BTW, it is not just Christians that want to make public school over in their image. Some Jewish millionaires are pushing for Jewish charter schools which would be within the local school district, and, therefore, funded by the public. There was also a major legal fight in NY state over another school that was even more exclusively Jewish.
Christian Jewish or Islam its all the same to me, just minor details are different. But thanx for the info I will add it to my arsenal.
From your link:
“Hebrew charter school movement” “Hebrew language charter school”
Why the hell do we need to have our children speak Hebrew to learn. I can think of many bad reasons and very little good. The only good that I can see is that it is our right to talk any language we want. Outside of that whats the point other too make it easier to convince children of their story.
Short answer to title query: They are run by administrators, not teachers.
I thought I smelled something
http://www.sourcewatch.org/index.php?title=Education_Next
I guess we disagree. I think it is more important to understand education issues and do right by our kids. The system hurts kids and families and we could have a better approach. I support the public schools and want them made more truly public and democratic; I have a daughter right now in a large public high school. I think the current system is hard on teachers and I am not against unions at all. Personally, I’m down with a guaranteed income for all citizens. I do have a unique position many in the mainstream haven’t heard and that’s why I blog and post.
Discussion of education issues on the macro level doesn’t mean there are not good schools where kids are happy. I’m glad your kids are doing well.
Changing schools from factory production to real-time learning centers would help communities form the social networks that include lots of different people. Many indigenous peoples in this hemisphere are showing us the way by their activism and spirit.
I posted links to my ideas about school change: voluntary attendance, expansion of services, and allowing families to drive the services provided. We should stop grading and give feedback while allowing older kids to select the tests or times they want to go “on the record” to build their portfolio for future goals. I discuss other ideas when writing about the williams-bolar case and theft of education “crimes.”
I voted for site-based management in Los Angeles many years ago. It was the term at that time for teacher’s running schools. But I think we need to move a step beyond that to families and kids driving services and teachers working with them. I already see teacher activism happening in this way.

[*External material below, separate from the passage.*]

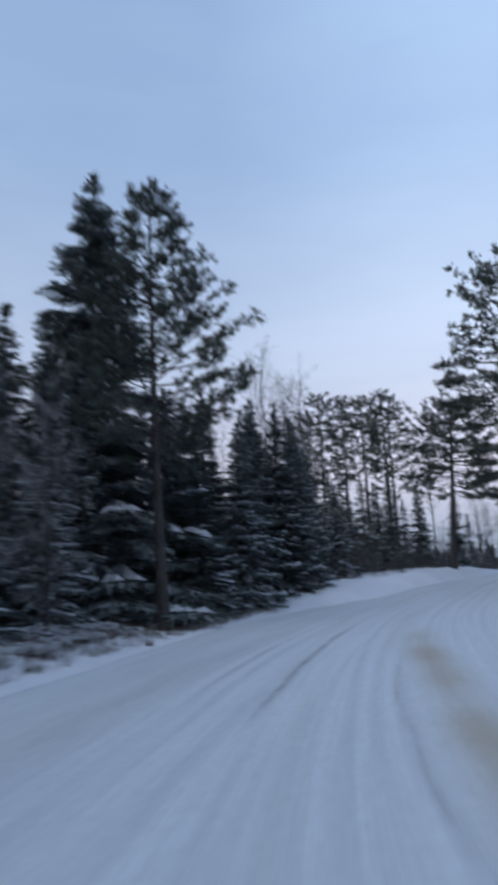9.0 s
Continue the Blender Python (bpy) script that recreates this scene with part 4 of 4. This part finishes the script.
def stake(x, y, h, lean, r=0.035):
    """A short weathered post or stub that sticks out of the snow."""
    rng = random.Random(int(x * 10))
    s = Soup()
    pts = [Vector((lean * h * k / 4, 0.3 * lean * h * k / 4, -0.3 + (h + 0.3) * k / 4)) + jitter(rng, 0.006) for k in range(5)]
    s.tube(pts, [r * (1.1 - 0.08 * k) for k in range(5)], 7)
    n = len(s.v)
    s.f.append(tuple(range(n - 7, n)))
    ob = s.ob("stake", M_DARK, None)
    ob.location = (x, y, land1(x, y))
    return tagged(ob, "dark weathered stake standing in the roadside snow", "stake")


stake(13.6, 58.5, 1.1, 0.03)
stake(13.7, 70.0, 0.32, 0.2, 0.02)


def fallen_branch(x, y, length, turn):
    rng = random.Random(int(x * 7 + y))
    s = Soup()
    pts = [Vector((length * (k / 5 - 0.5), 0.06 * length * math.sin(k), 0.03 + 0.02 * math.sin(k * 2.0))) for k in range(6)]
    s.tube(pts, [0.028 - 0.004 * k for k in range(6)], 5)
    for _ in range(7):
        q = along(pts, rng.uniform(0.2, 1))
        s.spike(q, q + Vector((rng.uniform(0, 0.3), rng.gauss(0, 0.2), rng.uniform(0, 0.15))) * length * 0.5, 0.008)
    ob = s.ob("fallen_branch", M_DARK, None)
    ob.matrix_basis = pose(x, y, land1(x, y), 0, 0, turn)
    return tagged(ob, "dark fallen branch lying on the roadside snow", "branch", "fallen branches")


for sp, lat, length, turn in ((22.5, -5.6, 1.2, 20), (30.0, -6.2, 1.0, 70), (57.0, -5.8, 1.1, 40), (63.0, -5.4, 0.7, 110), (67.5, -5.6, 0.8, 15), (31.0, 5.6, 1.3, 60), (28.0, 6.2, 1.0, 140), (171.0, 5.6, 1.4, 35), (99.0, -6.0, 0.8, 80)):
    fallen_branch(*along_road(sp, lat), length, turn)


def clod(x, y, size):
    bm = bmesh.new()
    bmesh.ops.create_icosphere(bm, subdivisions=2, radius=size)
    for v in bm.verts:
        v.co *= 1 + 0.4 * noise.noise(v.co * 9 + Vector((x, y, 0)))
        v.co.z *= 0.7
    me = bpy.data.meshes.new("clod")
    bm.to_mesh(me)
    bm.free()
    me.materials.append(M_ROCK)
    ob = new("clod", me)
    ob.location = (x, y, land1(x, y) + size * 0.2)
    return tagged(ob, "dark frozen clod of earth on the snow bank", "clod", "frozen clods")


for sp, lat, size in ((64.5, -5.6, 0.09), (66.0, -6.0, 0.07), (60.0, -6.4, 0.07), (24.0, -5.2, 0.06), (104.0, -5.6, 0.1), (107.0, -6.2, 0.07)):
    clod(*along_road(sp, lat), size)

I first ran across the data in an article in Mothering magazine. In other posts at my blog, I have referenced the data with this link: http://www.publicpurpose.com/gf-edschd.htm
I reference this article because of the data is presented well for those who may not know this stuff and I then discuss the implications from my point of view. My ideas are really pretty far from theirs! And they are not really my ideas at all: educational activists like John Holt and Ivan Illich and others are where many of us derived these ideas. I do blog to apply some of these ideas in various ways to our current situation. For example, I specifically correlate these ideas with the Ten Key Values of the Green Party.